Here’s the deal: Deerhunter has already earned their place in the ‘Ought’ generation’s indie rock pantheon. Bradford Cox is one of the most prolific, idiosyncratic, boundary-pushing voices to emerge in the last two decades. Microcastle is the quintessential ambient-psych-drone-punk album- evocative, dense and, if it wasn’t already apparent, difficult to classify. But bands aren’t professional sports teams. They don’t expire after a set number of ‘peak’ years. They grow old, and we get to grow old with them. Hopefully, we age well together. If Deerhunter’s 7th full-length album, Fading Frontier, is a sign of things to come, I’d say we’re in good hands.

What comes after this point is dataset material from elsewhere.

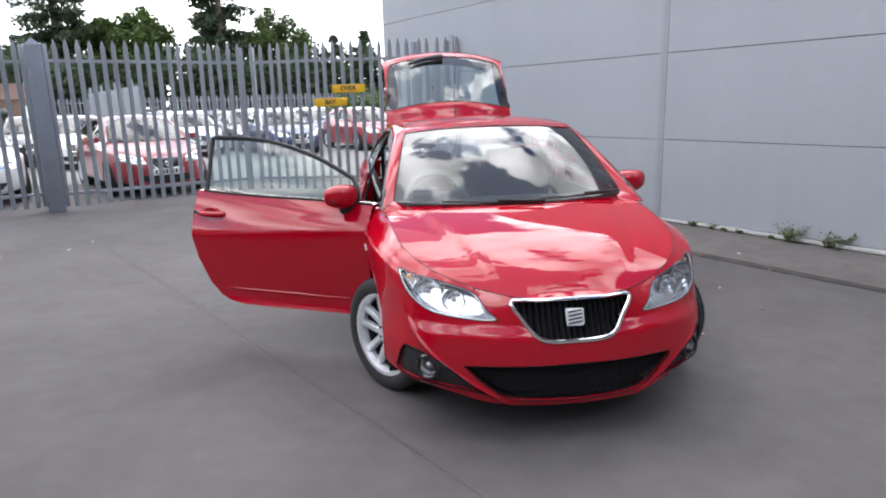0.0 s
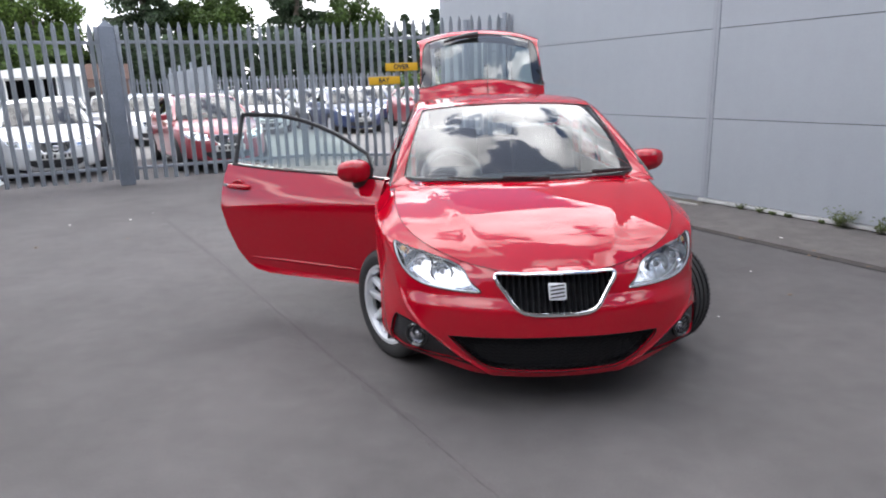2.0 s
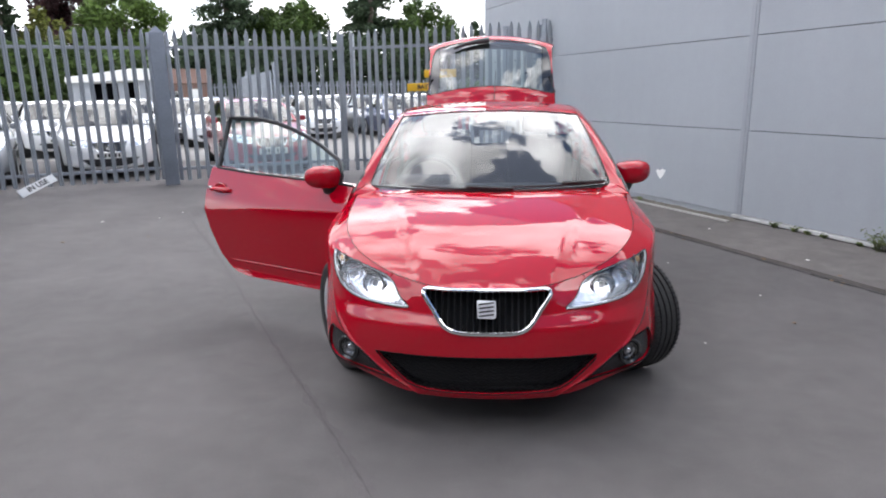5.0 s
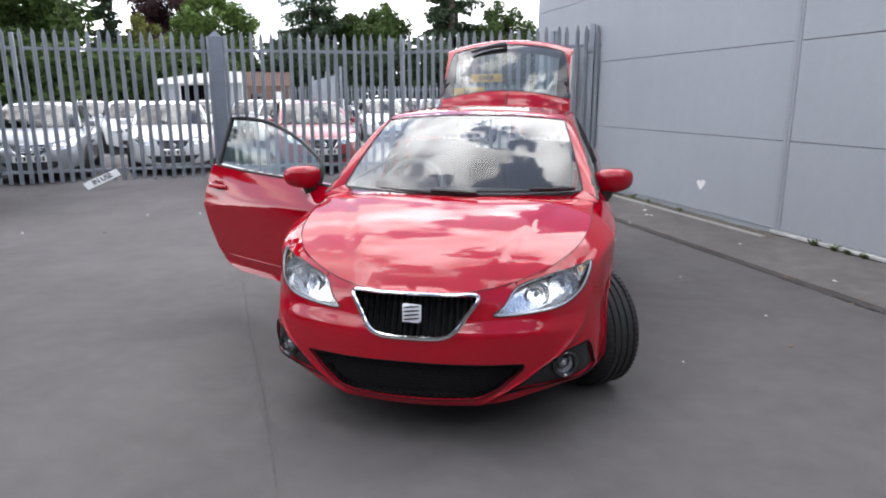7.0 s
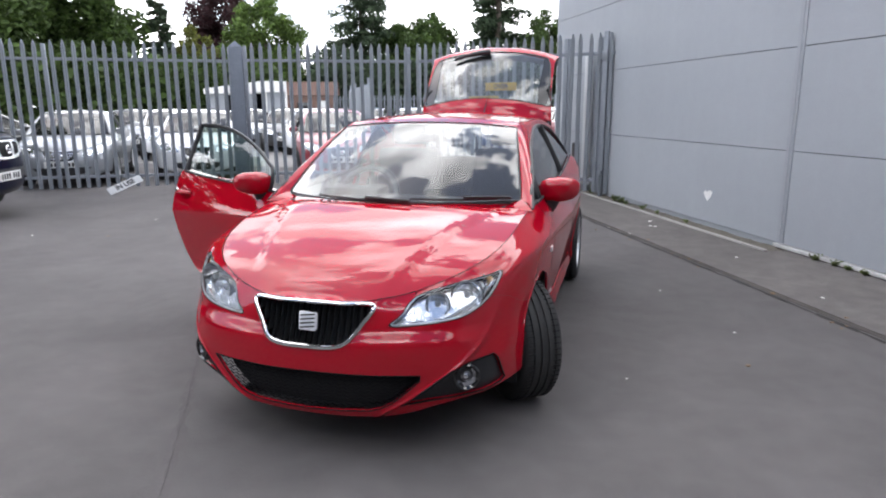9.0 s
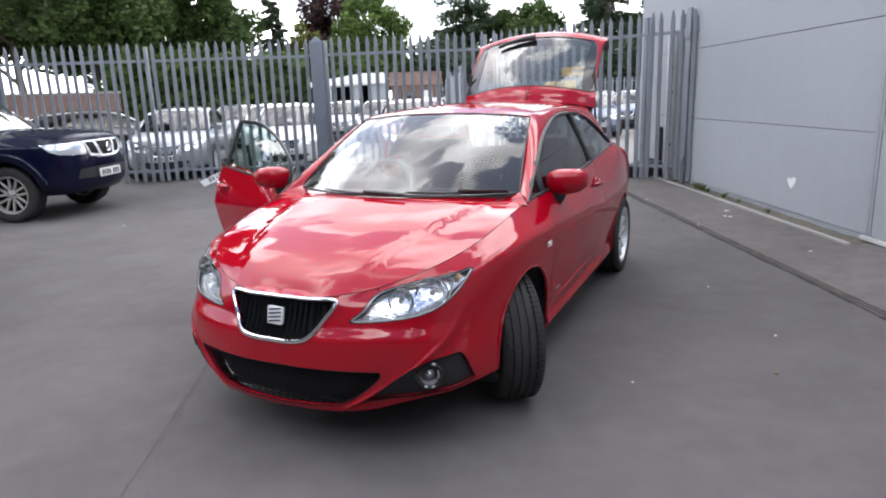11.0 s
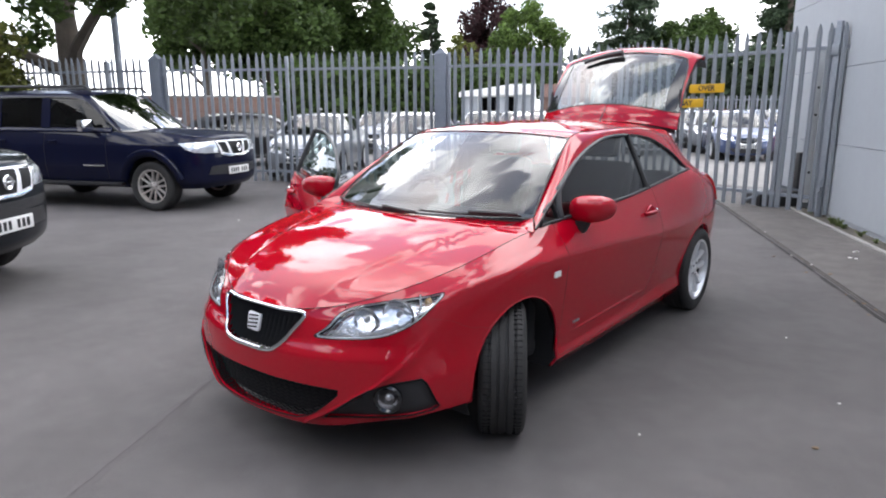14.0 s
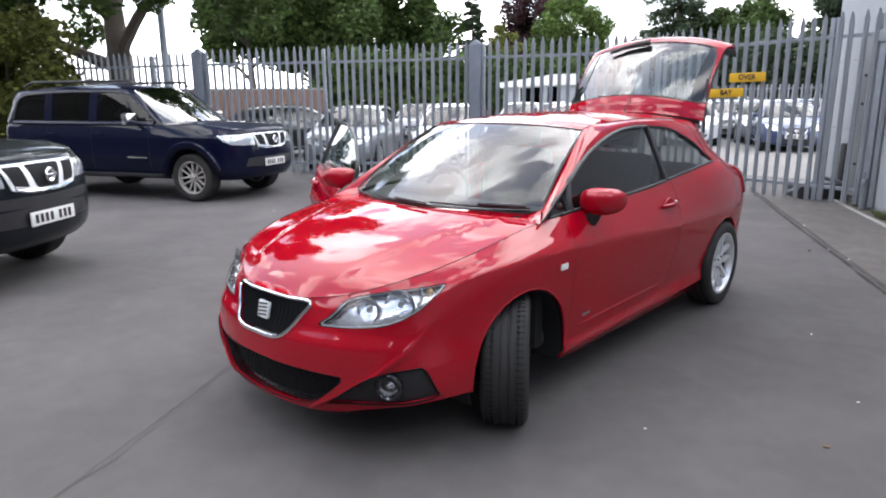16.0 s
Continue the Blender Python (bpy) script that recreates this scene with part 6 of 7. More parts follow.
        if rich:
            line = [(y, float(np.interp(y, shape.belt[:, 1], shape.belt[:, 2])) + 0.02) for y in np.linspace(up[0][0] + 0.12, up[-1][0], 14)]
            part("window_sill", tube([tuple(fg(np.array([y]), np.array([z]))[0]) for y, z in line], 0.045, 8, False, 0.4), paint, c)
        # mirrors, lamps
        yb = up[0][0] + (0.42 if rich else 0.22)
        xb, zb2 = float(np.interp(yb, shape.belt[:, 1], shape.belt[:, 0])), float(np.interp(yb, shape.belt[:, 1], shape.belt[:, 2]))
        part("wing_mirror", box((s * (xb + 0.03), yb - 0.05, zb2), (s * (xb + (0.27 if rich else 0.19)), yb + 0.05, zb2 + (0.175 if rich else 0.11)), 0.035), M_CHROME if rich and chrome else paint, c)
        lu = [(s * u, t) for u, t in (sh.find(a, b, True) for a, b in shape.lamp)]
        lamp = sheet_part("headlamp", sh, lu, M_SUVLAMP if rich else M_LAMPHOUSE, c, "clear headlamp", grid=(0.25, 0.25), out=0.004, rim=0.02, face=inside)
        w = sh(np.array([a for a, b in lu]), np.array([b for a, b in lu]))
        mid = w.mean(0)
        part("lamp_bowl", lathe([(0.055, -0.01), (0.050, 0.006), (0.03, -0.004), (0, -0.01)], 20, Matrix.Translation((mid[0], mid[1] - 0.03, mid[2])) @ Matrix.Rotation(radians(-90 + s * 15), 4, "Z")), M_REFLECT, lamp)
        part("lamp_rim", tube([tuple(p) for p in w], 0.006, 5, True), M_CHROME, lamp)
    gu = [sh.find(a, b, True) for a, b in shape.grille]
    sheet_part("grille", sh, gu, M_GLOSSBLACK, c, "dark front grille", grid=(0.25, 0.25), out=0.005, rim=0.02, face=inside)
    w = sh(np.array([a for a, b in gu]), np.array([b for a, b in gu]))
    part("grille_frame", tube([tuple(p + np.array((0, -0.008, 0))) for p in w], 0.012, 6, True), M_CHROME if chrome else M_BLACK, c)
    iu = [sh.find(a, b, True) for a, b in shape.intake]
    sheet_part("lower_intake", sh, iu, M_BLACK, c, grid=(0.25, 0.25), out=0.004, rim=0.02, face=inside)
    pz = shape.plate
    pu, pt = sh.find(0.0, pz, True)
    py = float(sh(np.array([pu]), np.array([pt]))[0][1])
    plate = part("number_plate", box((-0.26, py - 0.022, pz - 0.056), (0.26, py - 0.008, pz + 0.056), 0.003), M_WHITE, c, "white number plate with dark bars")
    spots = [-0.20 + k * 0.058 + (0.045 if k > 3 else 0) for k in range(7)]
    if rich:
        for x in spots:
            part("plate_bar", box((x - 0.017, py - 0.0245, pz - 0.035), (x + 0.017, py - 0.020, pz + 0.035)), M_INK, plate, smooth=False)
    else:
        bm = bmesh.new()
        for x in spots:
            add_box(bm, (x - 0.017, py - 0.0245, pz - 0.035), (x + 0.017, py - 0.020, pz + 0.035))
        tagged(part("plate_lettering", bm, M_INK, plate, smooth=False), kind="stuff")
    if not rich:
        part("badge", lathe([(0, 0.012), (0.035, 0.010), (0.045, 0.0), (0.03, -0.01)], 20, Matrix.Translation((0, float(w[:, 1].min()) - 0.012, float(np.mean([b for a, b in shape.grille])))) @ Matrix.Rotation(radians(-90), 4, "Z")), M_CHROME, c, "round chrome badge")
    part("cabin", box((-wx * 0.86, shape.ws_low[1][1] + 0.1, 0.35), (wx * 0.86, wy + 0.5, float(shape.ws_low[0][2]) - 0.03), 0.05), M_CABIN, c)
    for x in (-0.36, 0.36):
        part("seat", box((x - 0.22, -0.05, 0.6), (x + 0.22, 0.12, float(shape.ws_low[0][2]) + 0.28), 0.07), M_CLOTH, c)
    part("underbody", box((-wx * 0.8, -wy - 0.4, zb - 0.04), (wx * 0.8, wy + 0.5, zb + 0.12), 0.03), M_DARK, c)
    rim_r = wr * 0.68
    for s in (1, -1):
        flip = Matrix.Identity(4) if s > 0 else Matrix.Rotation(math.pi, 4, "Z")
        for y in (-wy, wy):
            if rich:
                wheel(c, Matrix.Translation((s * wx, y, wr)) @ flip, wr, 0.25, wr * 0.67, 6, rim_mat=M_DULLALLOY, twin=True, fat=False)
            else:
                hw = 0.1
                ty = part("wheel", lathe([(rim_r, -hw), (wr - 0.02, -hw), (wr, -hw * 0.7), (wr, hw * 0.7), (wr - 0.02, hw), (rim_r, hw)], 28, Matrix.Translation((s * wx, y, wr)) @ flip), M_RUBBER, c)
                part("rim", lathe([(rim_r + 0.004, hw * 0.95), (rim_r - 0.03, hw * 0.8), (0.06, hw * 0.55), (0.0, hw * 0.62)], 28, Matrix.Translation((s * wx, y, wr)) @ flip), M_ALLOY, ty)
            if rich:
                bm = lathe([(ar + 0.01, wx * 0.55 - wx), (ar + 0.01, 0.06), (ar + 0.02, 0.06), (ar + 0.02, wx * 0.5 - wx), (0.02, wx * 0.5 - wx)], 24, Matrix.Translation((s * wx, y, wr)) @ flip)
                bmesh.ops.bisect_plane(bm, geom=bm.verts[:] + bm.edges[:] + bm.faces[:], plane_co=(0, 0, zb + 0.02), plane_no=(0, 0, -1), clear_outer=True)
                part("arch_liner", bm, M_DARK, c)
    return c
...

1035x1035-unnamed-(1)Fading Frontier  is a wake up call. The genesis that spurred the record was a horrific car accident that left Bradford Cox severely injured—the soft-rock-injected “Breaker” ends with “jack knifed on the side street crossing, I’m still alive, and that’s something, and when I die, there will be nothing to say accept I tried not to waste another day”.

This is a softer, less dissonant, more fluid pop rock album than anything Deerhunter’s released to date.  The Upbeat “Living My Life” sounds like it could have been accidentally swapped for a Benjamin Gibbard song.  A pretty far departure from Cryptograms.

Braford Cox is a stream-of-consciousness evocateur. There’s a difference between a cannon slasher flick and a full-on psychological thriller. Cox’s themes tend to fit into the latter category- and although Fading Frontier serves as a more ethereal, soothing vessel, Cox’s off-kilter commentary on self-destruction, alienation, and turmoil are ever present. The album ends with “Carrion,” a morbid play off carry on.

Deerhunter records tend to sound like they were transmitted from deep space, intercepting stray waves of static and intergalactic noise along the way.  Drenched in reverb, a smorgasbord of oddball soundboard effects, drone pedals, and synth. Fading Frontier takes these Deerhunter tropes and dials them down, just a little bit.